*** Data excerpts ***
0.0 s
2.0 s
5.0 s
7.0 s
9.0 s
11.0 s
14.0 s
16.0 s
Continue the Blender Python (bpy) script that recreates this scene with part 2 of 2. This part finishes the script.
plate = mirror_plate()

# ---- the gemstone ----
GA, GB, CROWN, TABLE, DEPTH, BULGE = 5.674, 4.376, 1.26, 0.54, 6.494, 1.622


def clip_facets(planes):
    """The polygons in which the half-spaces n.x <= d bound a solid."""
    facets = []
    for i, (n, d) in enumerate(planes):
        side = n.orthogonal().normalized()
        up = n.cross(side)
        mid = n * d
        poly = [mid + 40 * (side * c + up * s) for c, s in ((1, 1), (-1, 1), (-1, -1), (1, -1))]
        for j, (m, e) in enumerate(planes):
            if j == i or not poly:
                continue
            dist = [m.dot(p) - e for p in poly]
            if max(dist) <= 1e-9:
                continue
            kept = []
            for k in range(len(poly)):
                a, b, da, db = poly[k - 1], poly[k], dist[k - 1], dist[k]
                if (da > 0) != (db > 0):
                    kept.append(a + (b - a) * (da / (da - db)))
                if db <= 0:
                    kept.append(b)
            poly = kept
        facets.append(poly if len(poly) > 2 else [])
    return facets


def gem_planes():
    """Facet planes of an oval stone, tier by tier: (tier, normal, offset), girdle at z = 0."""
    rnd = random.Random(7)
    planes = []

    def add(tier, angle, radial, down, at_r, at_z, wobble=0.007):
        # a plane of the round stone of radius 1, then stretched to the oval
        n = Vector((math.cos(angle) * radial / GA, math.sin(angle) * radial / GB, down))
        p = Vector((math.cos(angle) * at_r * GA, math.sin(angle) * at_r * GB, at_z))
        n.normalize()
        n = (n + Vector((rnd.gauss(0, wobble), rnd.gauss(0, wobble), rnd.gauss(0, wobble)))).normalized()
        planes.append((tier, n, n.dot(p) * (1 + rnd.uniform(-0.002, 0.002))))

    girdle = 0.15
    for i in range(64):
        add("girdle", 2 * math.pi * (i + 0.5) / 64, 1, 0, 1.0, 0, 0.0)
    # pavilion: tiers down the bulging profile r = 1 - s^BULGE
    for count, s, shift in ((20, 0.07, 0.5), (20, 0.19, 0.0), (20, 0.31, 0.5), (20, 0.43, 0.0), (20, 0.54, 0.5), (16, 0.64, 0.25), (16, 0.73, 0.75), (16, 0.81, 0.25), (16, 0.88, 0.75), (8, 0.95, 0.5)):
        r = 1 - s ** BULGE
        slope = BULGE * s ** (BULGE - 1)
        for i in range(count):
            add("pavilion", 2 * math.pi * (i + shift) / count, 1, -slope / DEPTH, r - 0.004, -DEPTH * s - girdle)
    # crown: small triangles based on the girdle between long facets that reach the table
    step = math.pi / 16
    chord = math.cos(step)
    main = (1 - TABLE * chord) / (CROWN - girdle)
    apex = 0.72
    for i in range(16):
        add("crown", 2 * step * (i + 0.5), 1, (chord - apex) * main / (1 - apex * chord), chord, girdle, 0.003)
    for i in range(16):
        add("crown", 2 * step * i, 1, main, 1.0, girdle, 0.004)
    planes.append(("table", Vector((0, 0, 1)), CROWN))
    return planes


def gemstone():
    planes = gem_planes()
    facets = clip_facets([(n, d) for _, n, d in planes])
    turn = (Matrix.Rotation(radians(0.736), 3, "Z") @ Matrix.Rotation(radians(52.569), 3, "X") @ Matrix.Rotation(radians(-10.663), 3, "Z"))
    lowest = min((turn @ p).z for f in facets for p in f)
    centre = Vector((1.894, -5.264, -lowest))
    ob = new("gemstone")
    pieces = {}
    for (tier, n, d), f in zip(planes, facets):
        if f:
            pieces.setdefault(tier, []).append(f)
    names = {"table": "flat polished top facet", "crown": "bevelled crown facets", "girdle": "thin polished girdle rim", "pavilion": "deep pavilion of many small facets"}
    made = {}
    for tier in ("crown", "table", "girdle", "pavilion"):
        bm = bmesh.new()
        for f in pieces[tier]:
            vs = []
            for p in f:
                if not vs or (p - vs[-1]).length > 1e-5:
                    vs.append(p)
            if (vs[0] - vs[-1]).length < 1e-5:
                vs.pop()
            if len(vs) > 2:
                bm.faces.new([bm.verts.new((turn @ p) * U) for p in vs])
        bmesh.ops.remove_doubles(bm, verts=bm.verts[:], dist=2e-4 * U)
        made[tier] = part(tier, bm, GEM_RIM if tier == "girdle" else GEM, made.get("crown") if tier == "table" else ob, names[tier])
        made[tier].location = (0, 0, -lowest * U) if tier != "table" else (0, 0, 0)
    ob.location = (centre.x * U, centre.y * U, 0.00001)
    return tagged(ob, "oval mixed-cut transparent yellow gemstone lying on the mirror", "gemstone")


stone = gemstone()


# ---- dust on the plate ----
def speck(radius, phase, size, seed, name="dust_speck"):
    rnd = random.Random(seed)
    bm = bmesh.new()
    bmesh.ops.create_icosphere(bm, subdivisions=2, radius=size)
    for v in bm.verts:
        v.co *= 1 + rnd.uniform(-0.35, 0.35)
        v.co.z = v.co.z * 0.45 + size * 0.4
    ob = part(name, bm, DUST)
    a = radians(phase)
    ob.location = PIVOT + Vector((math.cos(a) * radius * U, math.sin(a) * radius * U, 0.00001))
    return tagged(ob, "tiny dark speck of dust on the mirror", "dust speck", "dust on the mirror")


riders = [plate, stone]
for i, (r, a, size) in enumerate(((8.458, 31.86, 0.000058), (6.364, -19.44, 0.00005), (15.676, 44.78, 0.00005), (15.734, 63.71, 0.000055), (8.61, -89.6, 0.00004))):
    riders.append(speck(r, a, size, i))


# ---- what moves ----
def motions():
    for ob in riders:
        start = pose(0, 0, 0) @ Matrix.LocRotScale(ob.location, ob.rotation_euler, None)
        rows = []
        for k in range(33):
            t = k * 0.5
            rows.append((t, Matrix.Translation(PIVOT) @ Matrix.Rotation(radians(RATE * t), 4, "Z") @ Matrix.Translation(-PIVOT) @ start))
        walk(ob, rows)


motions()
***
*** Data excerpts ***
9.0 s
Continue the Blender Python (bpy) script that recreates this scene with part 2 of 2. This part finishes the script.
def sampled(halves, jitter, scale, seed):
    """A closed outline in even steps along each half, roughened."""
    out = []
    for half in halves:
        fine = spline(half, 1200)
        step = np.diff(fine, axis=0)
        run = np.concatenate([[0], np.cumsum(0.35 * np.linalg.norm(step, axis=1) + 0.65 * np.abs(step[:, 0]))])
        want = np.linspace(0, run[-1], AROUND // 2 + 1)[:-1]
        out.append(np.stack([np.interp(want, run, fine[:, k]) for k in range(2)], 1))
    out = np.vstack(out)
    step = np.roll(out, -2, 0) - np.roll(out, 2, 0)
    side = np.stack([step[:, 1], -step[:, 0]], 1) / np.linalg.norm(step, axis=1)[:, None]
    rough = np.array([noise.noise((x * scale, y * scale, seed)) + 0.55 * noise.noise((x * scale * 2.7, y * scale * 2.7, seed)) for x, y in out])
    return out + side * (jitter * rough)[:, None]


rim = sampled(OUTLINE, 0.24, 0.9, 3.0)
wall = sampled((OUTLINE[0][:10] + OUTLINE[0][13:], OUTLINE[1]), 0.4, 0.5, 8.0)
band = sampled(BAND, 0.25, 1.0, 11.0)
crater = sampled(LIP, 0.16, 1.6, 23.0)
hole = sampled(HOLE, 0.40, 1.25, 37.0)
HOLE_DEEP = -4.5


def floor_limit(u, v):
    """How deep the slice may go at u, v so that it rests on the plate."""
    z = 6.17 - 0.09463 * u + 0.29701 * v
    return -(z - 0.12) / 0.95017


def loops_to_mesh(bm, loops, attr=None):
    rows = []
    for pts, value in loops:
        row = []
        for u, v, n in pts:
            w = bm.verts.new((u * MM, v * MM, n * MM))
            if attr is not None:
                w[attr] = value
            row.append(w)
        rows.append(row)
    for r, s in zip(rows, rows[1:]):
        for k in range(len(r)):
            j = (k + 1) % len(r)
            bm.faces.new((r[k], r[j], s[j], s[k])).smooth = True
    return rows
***
Short task: All lines of the data above that include the word "part" must be shown.

Written response:
Continue the Blender Python (bpy) script that recreates this scene with part 2 of 2. This part finishes the script.
        made[tier] = part(tier, bm, GEM_RIM if tier == "girdle" else GEM, made.get("crown") if tier == "table" else ob, names[tier])
    ob = part(name, bm, DUST)
Continue the Blender Python (bpy) script that recreates this scene with part 2 of 2. This part finishes the script.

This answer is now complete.